[SOURCE DATA]
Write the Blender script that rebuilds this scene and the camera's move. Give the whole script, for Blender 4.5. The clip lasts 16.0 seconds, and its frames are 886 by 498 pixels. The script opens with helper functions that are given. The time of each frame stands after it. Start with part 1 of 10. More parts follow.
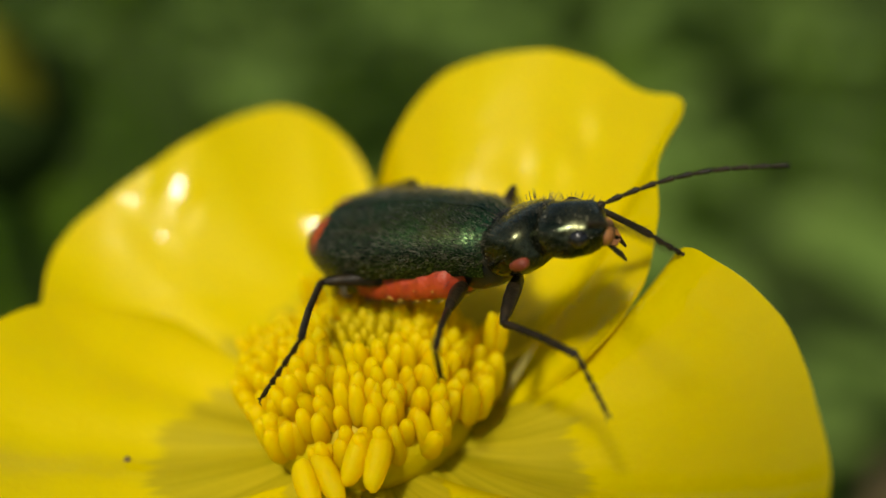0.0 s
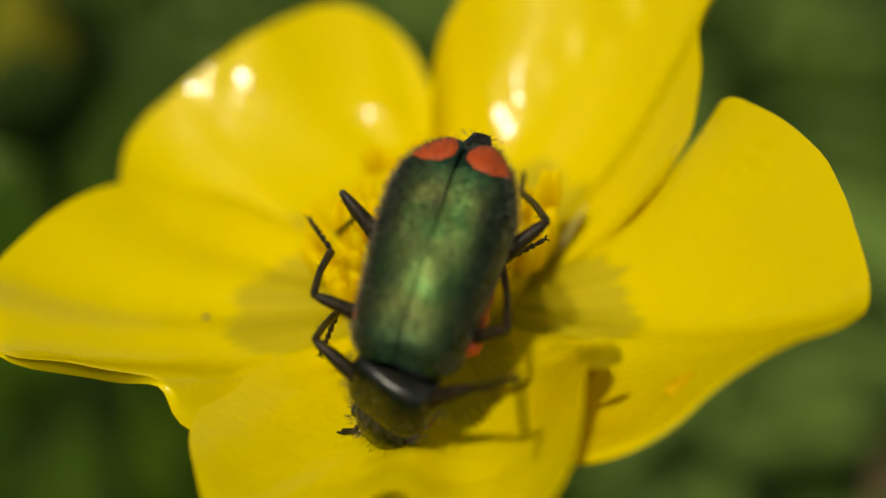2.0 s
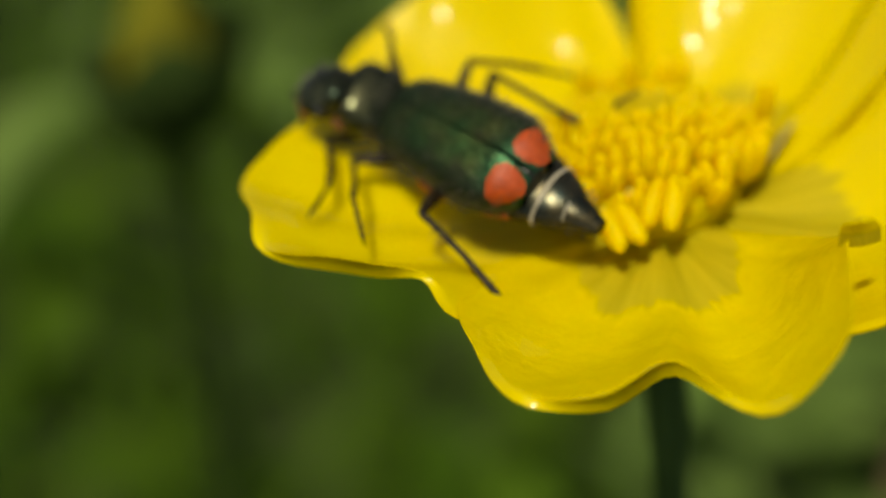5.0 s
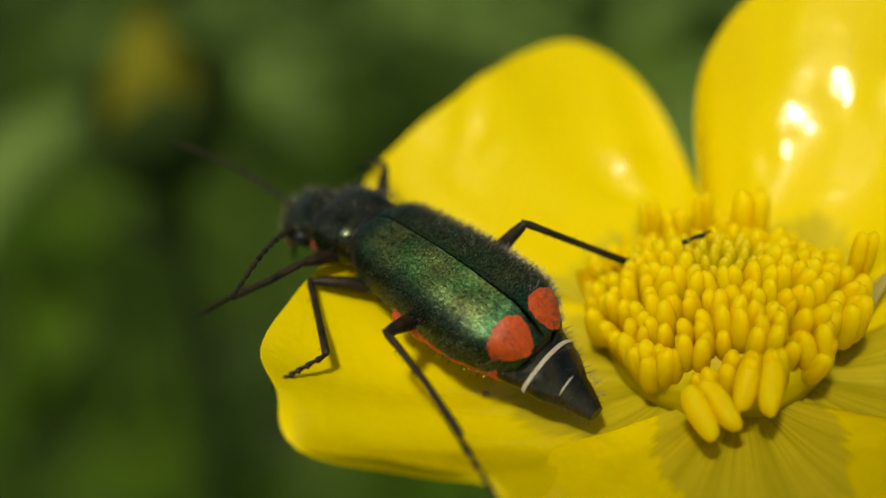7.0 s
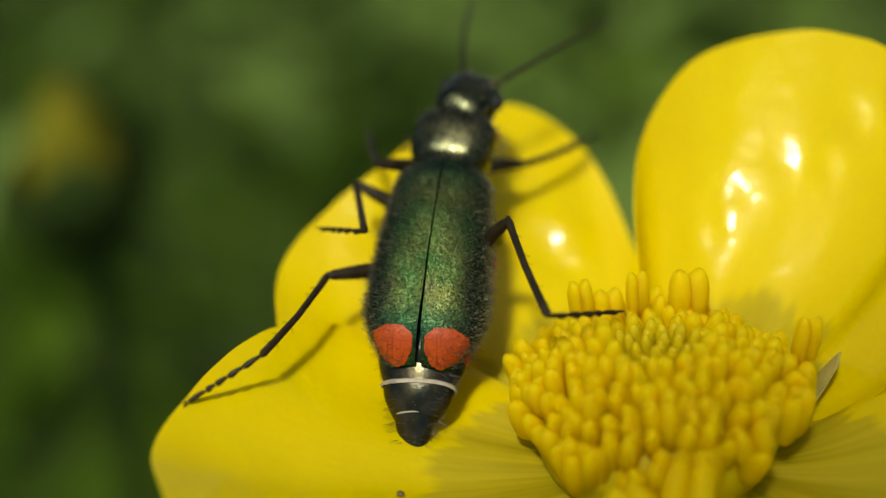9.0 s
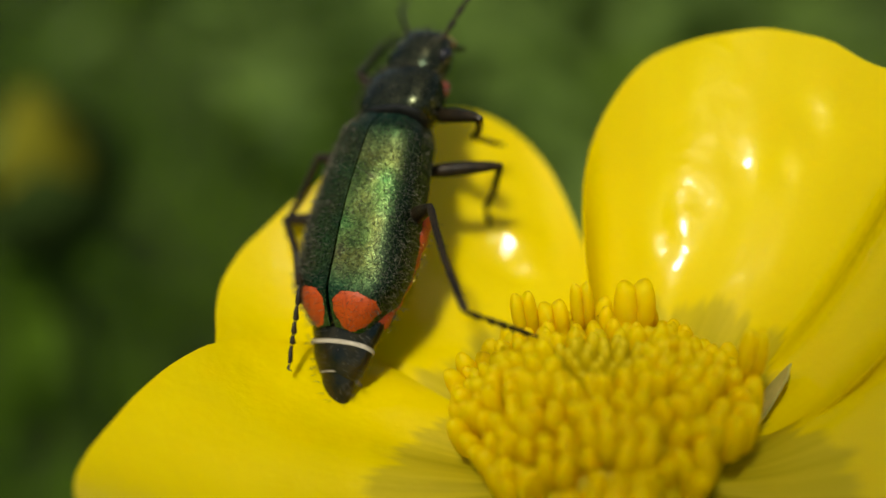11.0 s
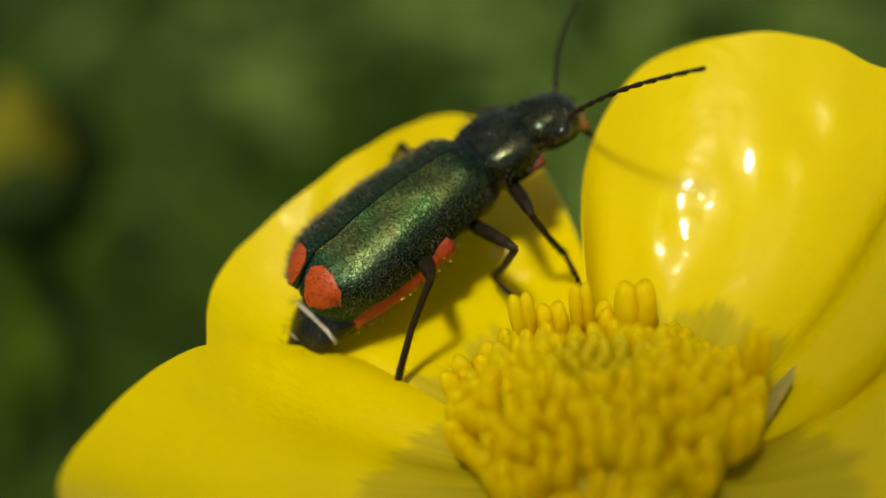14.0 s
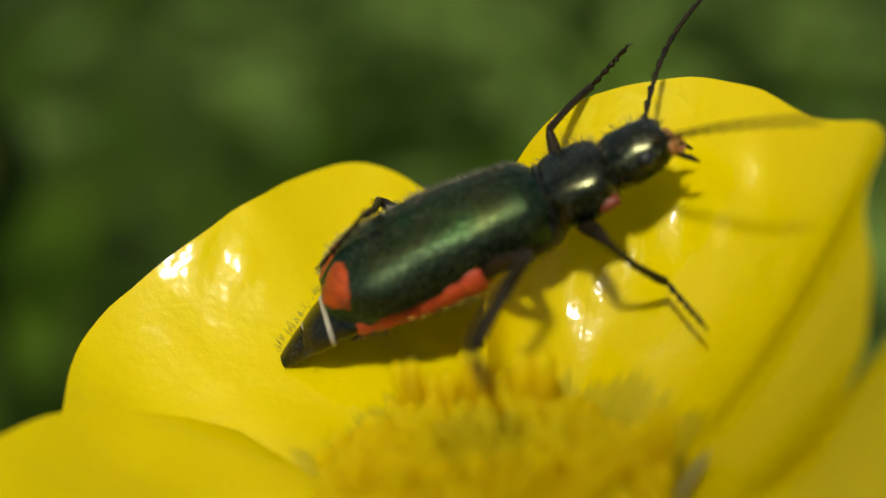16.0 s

[PROBLEM DESCRIPTION]
The material above must be printed exactly, with its pictures left out.

[EXERCISE RESPONSE]
Write the Blender script that rebuilds this scene and the camera's move. Give the whole script, for Blender 4.5. The clip lasts 16.0 seconds, and its frames are 886 by 498 pixels. The script opens with helper functions that are given. The time of each frame stands after it. Start with part 1 of 10. More parts follow.
0.0 s
2.0 s
5.0 s
7.0 s
9.0 s
11.0 s
14.0 s
16.0 s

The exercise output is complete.